TEMPÉRATURES EXTRÊMES
Certains composants supporteront des flux d’énergie pouvant aller jusqu’à 20 MW par mètre carré.
La température variera de 150 millions de degrés à ‑270° sur une distance de l’ordre du mètre et de 250° à ‑270° en quelques centimètres.
Les 18 bobines magnétiques verticales et les 6 bobines horizontales qui constituent la cage magnétique géante ont des dimensions individuelles comprises entre 9 m et 24 m et un poids compris entre 200 et 450 tonnes. Le solénoïde central mesure 17 m de haut et plus de 4 m de diamètre. Il pèse 1 000 tonnes.
L’ensemble de ces bobines et de leur alimentation (environ 10 000 tonnes) sera refroidi à une température de 4 degrés kelvins grâce à une circulation d’hélium liquide.
La production d’hélium liquide sera de 12 500 litres par heure. La longueur des lignes cryogéniques de distribution de cet hélium sera de plus de 6 km.
Les bobines devront être assemblées autour de la chambre à vide de telle sorte que l’axe de la cage magnétique d’environ 20 m de diamètre et autant de haut ainsi formée soit positionné dans le cryostat avec une précision inférieure au millimètre.

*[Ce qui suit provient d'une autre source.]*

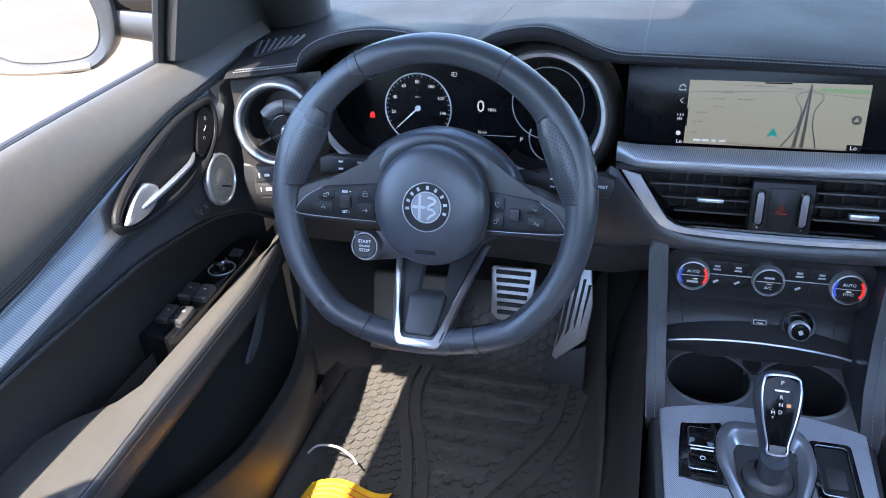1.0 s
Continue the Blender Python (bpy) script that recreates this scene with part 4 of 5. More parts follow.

Le courant circulant dans les différentes bobines supraconductrices sera de l’ordre de 70 000 ampères.
La chambre à vide à double paroi, d’un volume de 1 600 m3, est constituée de 6 secteurs de 18 m de haut et 9 m de large qui seront soudés ensemble pour assurer une étanchéité parfaite lorsque soumis à une dépression de l’ordre du millionième d’atmosphère.
Le Bâtiment Tokamak comporte plus de 120 000 plaques de support des circuits d’électricité, ventilation, fluides… Pesant 440 000 tonnes, il repose sur une dalle unique de 120 m de long et 80 m de large supportée par 493 plots antisismiques garantissant la parfaite stabilité de l’ensemble dans les conditions les plus extrêmes envisageables de vibration.
Chacun comprendra que la satisfaction de pareils objectifs exige un énorme effort de modélisation, de simulation, de qualification et de gestion rigoureuse des multiples données qui entrent en jeu.
Les équipements informatiques et leurs logiciels sont sollicités au maximum de leurs performances actuelles avec l’espoir de les voir progresser encore pour amener à une réduction significative des délais et coûts de construction et d’exploitation dans la phase d’industrialisation de la fusion que l’on espère connaître au cours de la seconde moitié de ce siècle.